The state of the art of the aformentioned fluorescent and chemiluminescent binding assays will now be briefly outlined with reference to specific prior art publications.
The basic concept of employing fluorescers as labels in specific binding assays is described in U.S. Pat. No. 3,720,760 which offers fluorescein derivatives, in particular fluorescein isothiocyanate, as a label candidate. Such an assay would employ conventional fluorometric techniques to monitor the label. The fluorescer would be excited by irradiation with light of appropriate wavelength and the fluoresced light, appearing at a different wavelength, measured. Various refinements and improvements of this basic fluorescent binding assay technique have evolved, as represented by the techniques described in U.S. Pat. Nos. 3,992,631; 3,999,948; 4,020,151; 4,025,310; 4,036,946; and 4,058,732. These fluorescent assays are based on a heterogeneous format, that is, the label is measured in the bound- or free-species after their separation.

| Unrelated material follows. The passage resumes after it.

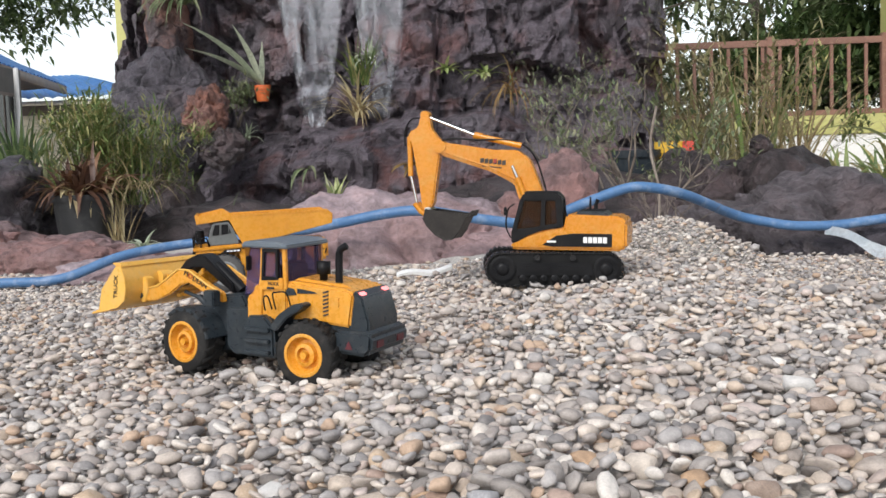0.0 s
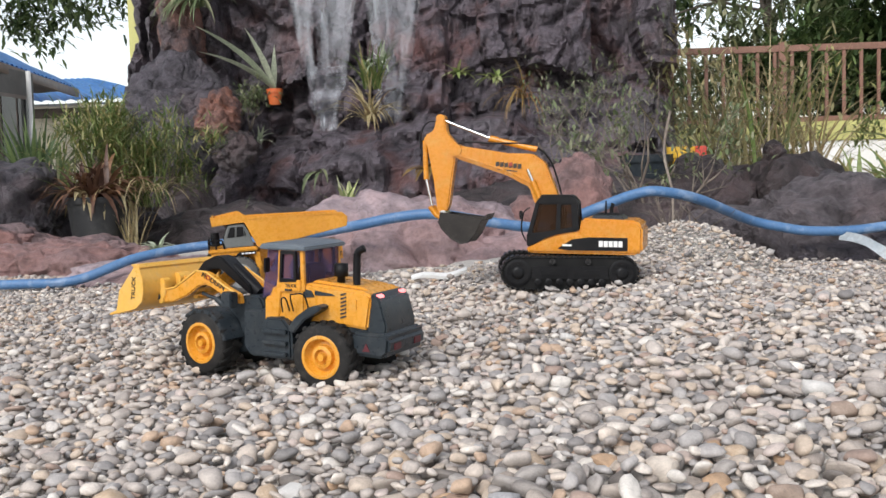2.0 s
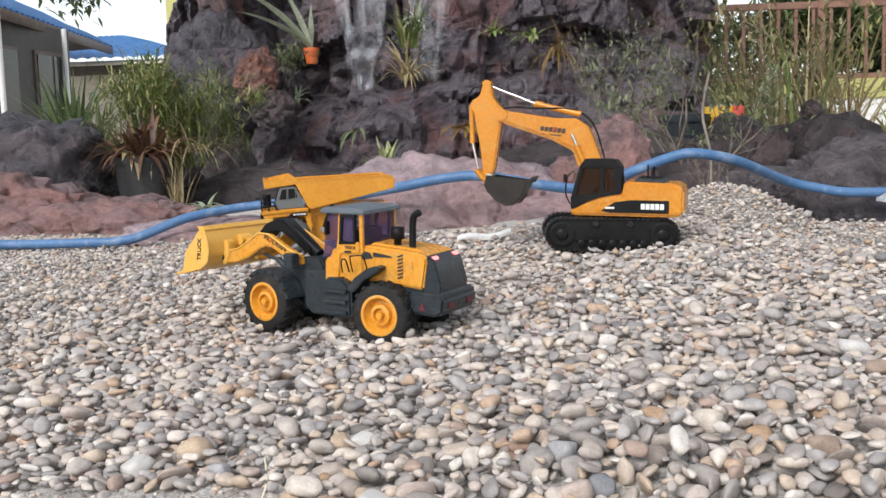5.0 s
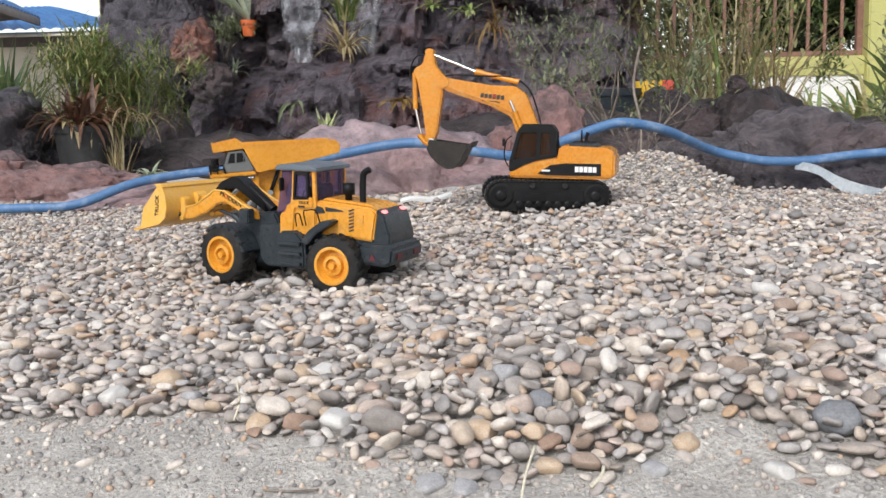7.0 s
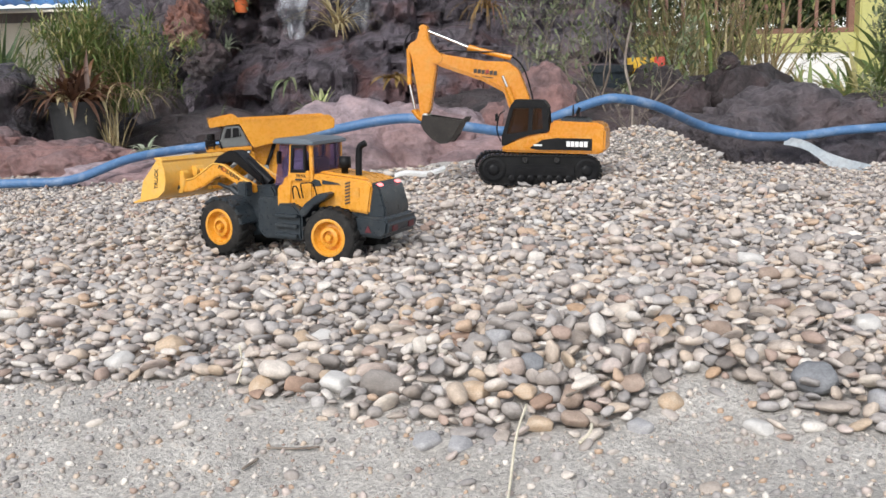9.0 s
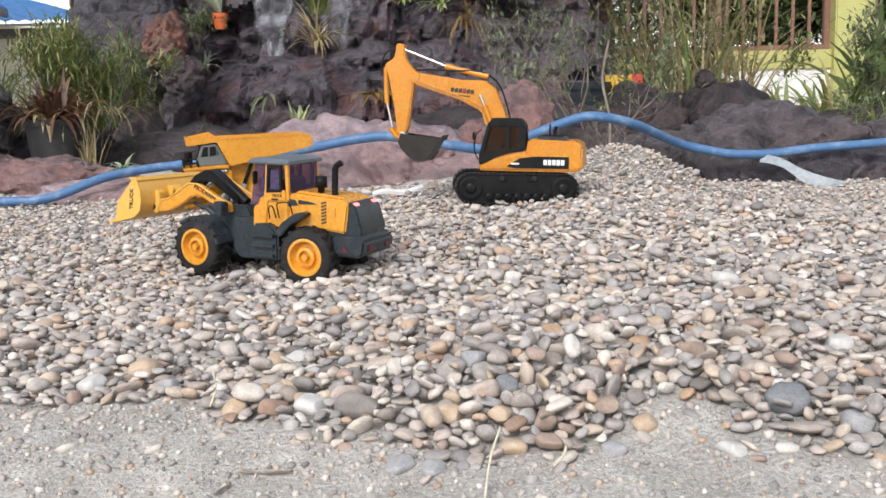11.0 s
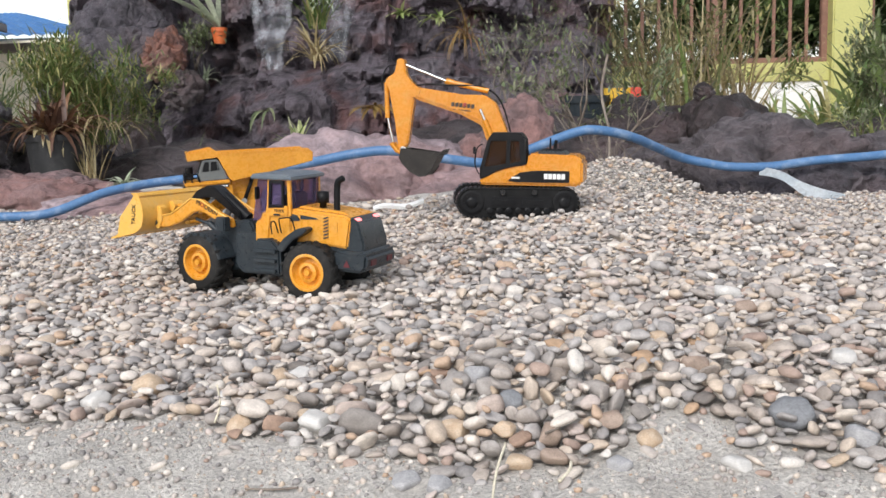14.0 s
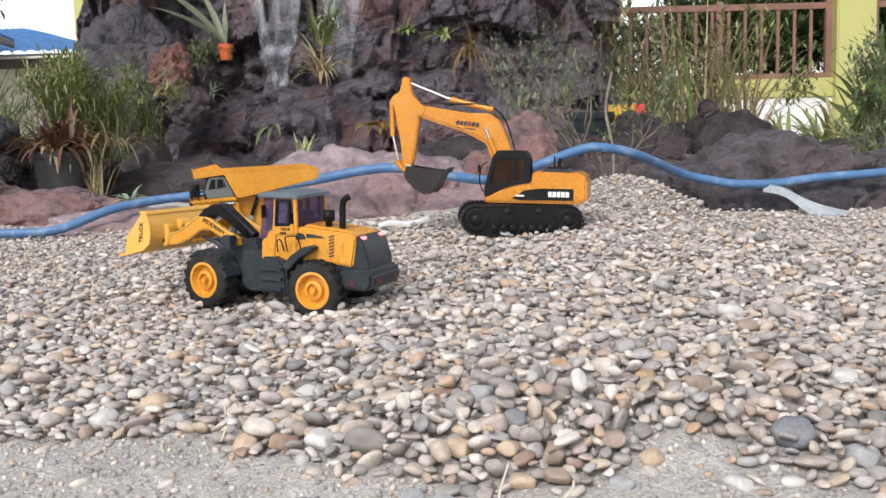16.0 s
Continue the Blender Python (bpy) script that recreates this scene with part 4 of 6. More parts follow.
for s in (-1, 1):
    part("tail_light", box(0.134, 0.140, s * 0.028 - 0.006, s * 0.028 + 0.006, 0.1095, 0.1165, 0.001, turn=Matrix.Rotation(radians(30), 4, "Y")), LAMP_RED, rear, "glowing red tail light")
    part("warning_mark", prism([(0.128, 0.050), (0.133, 0.060), (0.138, 0.050)], min(s * 0.0478, s * 0.0489), max(s * 0.0478, s * 0.0489)), DARK_RED, weight)
    part("red_reflector", box(0.1625, 0.1643, s * 0.026 - 0.008, s * 0.026 + 0.008, 0.052, 0.060, 0.0005), DARK_RED, weight)
part("air_filter", tube([(0.079, -0.018, 0.118), (0.079, -0.018, 0.134), (0.079, -0.018, 0.1345), (0.079, -0.018, 0.150)], 0.006, 14, radii=[0.005, 0.005, 0.0088, 0.0085]), BLACK, hood)
part("exhaust", tube(smooth_line([(0.101, -0.018, 0.116), (0.101, -0.018, 0.154), (0.103, -0.018, 0.165), (0.111, -0.018, 0.170)]), 0.0046, 12), BLACK, hood)
# cab
cab = part("cab", prism([(-0.034, 0.078), (-0.034, 0.106), (-0.024, 0.112), (-0.020, 0.122), (0.034, 0.122), (0.034, 0.080)], -0.044, 0.044, 0.002), LOADER_YELLOW, loader)
for s in (-1, 1):
    part("pillar", prism([(-0.012, 0.112), (-0.009, 0.170), (-0.004, 0.170), (-0.006, 0.112)], min(s * 0.039, s * 0.044), max(s * 0.039, s * 0.044), 0.0006), LOADER_YELLOW, cab)
    part("pillar", prism([(0.029, 0.118), (0.027, 0.170), (0.033, 0.170), (0.035, 0.118)], min(s * 0.039, s * 0.044), max(s * 0.039, s * 0.044), 0.0006), LOADER_YELLOW, cab)
    part("door_post", prism([(-0.024, 0.078), (-0.026, 0.108), (-0.014, 0.108), (-0.010, 0.132), (0.030, 0.132), (0.030, 0.118), (-0.004, 0.116), (-0.008, 0.078)], min(s * 0.043, s * 0.0465), max(s * 0.043, s * 0.0465), 0.001), LOADER_YELLOW, cab)
    frame_ring = prism([(-0.006, 0.128), (-0.004, 0.167), (0.022, 0.167), (0.023, 0.130), (0.019, 0.133), (0.0185, 0.163), (0.000, 0.163), (-0.002, 0.133), (0.019, 0.1325), (0.023, 0.1295)], min(s * 0.042, s * 0.0472), max(s * 0.042, s * 0.0472))
    part("window_frame", frame_ring, BLACK, cab, "black window frame")
    part("side_pane", box(-0.005, 0.022, s * 0.0435 - 0.0006, s * 0.0435 + 0.0006, 0.128, 0.166), TINTED, cab)
    part("door_handle", box(0.004, 0.016, min(s * 0.046, s * 0.0485), max(s * 0.046, s * 0.0485), 0.118, 0.1205, 0.0006), INK, cab)
    part("mirror", box(-0.026, -0.022, min(s * 0.046, s * 0.056), max(s * 0.046, s * 0.056), 0.140, 0.158, 0.001), BLACK, cab)
part("bench", box(0.004, 0.026, -0.02, 0.02, 0.118, 0.148, 0.003), BLACK, cab, "black driver's bench")
part("steering_wheel", tube([(-0.012 + 0.004 * math.cos(a), 0.011 * math.sin(a), 0.132 + 0.009 * math.cos(a)) for a in [math.pi * k / 8 for k in range(17)]], 0.0014, 6), BLACK, cab)
part("windscreen", prism([(-0.040, 0.107), (-0.030, 0.168), (-0.0285, 0.168), (-0.0385, 0.107)], -0.040, 0.040), TINTED, cab, "violet tinted windscreen")
for s in (-1, 1):
    part("quarter_pane", prism([(-0.039, 0.109), (-0.029, 0.168), (-0.010, 0.168), (-0.013, 0.109)], s * 0.0415 - 0.0006, s * 0.0415 + 0.0006), TINTED, cab)
part("rear_pane", box(0.0325, 0.034, -0.038, 0.038, 0.122, 0.168), TINTED, cab)
part("roof", prism([(-0.040, 0.168), (-0.038, 0.1735), (-0.03, 0.176), (0.024, 0.176), (0.040, 0.1725), (0.040, 0.168)], -0.049, 0.049, 0.0018), ROOF_GREY, cab, "blue-grey flat cab roof")
part("door_lettering", letters("TRUCK", 0.006, Matrix.Translation((0.014, -0.0468, 0.1245)) @ Matrix.Diagonal((1, 1, 1, 1)), 0.0005), INK, cab)
cab.location, cab.scale = (0.0266, 0, -0.002), (0.85, 1, 1)
hood.location.x, rear.location.x, weight.location.x = 0.014, 0.015, 0.012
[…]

Certain fluorescent binding assays of the homogeneous type have been conceived whereby the usually disadvantageous separation step can be avoided. One such method, the fluorescence polarization technique, is described in U.S. Pat. No. 4,115,699 and is based on the observation that irradiation with polarized light of certain fluorescer-ligand conjugates when bound by a binding partner (e.g., antibody) results in emission of light which has a different polarization. Thus, the bound and free-species of the labeled conjugate can be effectively distinguished in the monitoring reaction.
Another homogeneous fluorescent binding assay is based on quenching or enhancement of fluorescence upon binding of a fluorescer-ligand conjugate by its binding partner. Examples of these techniques are provided by the descriptions in Belgian Pat. No. 858,722 and German Offenlegungsschriften Nos. 2,716,276 and 2,716,515. A variation of this assay method is described in U.S. Pat. No. 3,996,345 which employs a specific quenching substance as a counterpart to the fluorescer label.
Chemiluminescent binding assays are the subject of U.S. Pat. No. 4,104,029 and U.S. patent applications Ser. Nos. 894,836 and 894,838, filed Apr. 10, 1978, which applications are assigned to the present assignee. As indicated previously, the chemiluminescent-based assays specifically described employ consumable reactants as the label, thereby theoretically limiting sensitivity, and, more significantly, are susceptible to protein quenching.
Of ancillary relevance to the present invention are the descriptions in U.S. Pat. No. 3,689,391; Rauhut et al, J. Am. Chem. Soc. 88:3604(1966); Rauhut et al, Accounts of Chem. Res. 2:80(1969); and Maulding et al, J. Org. Chem. 33:250(1968), relating to the inducement of photochemical reactions in the absence of external light by chemical, thermal or electrical excitation of a chemiluminescent material. Application of such phenomenon to analytical methods is not suggested in these references, which were published prior to the previously mentioned references relating to fluorescent immunoassays, or in the subsequent prior art.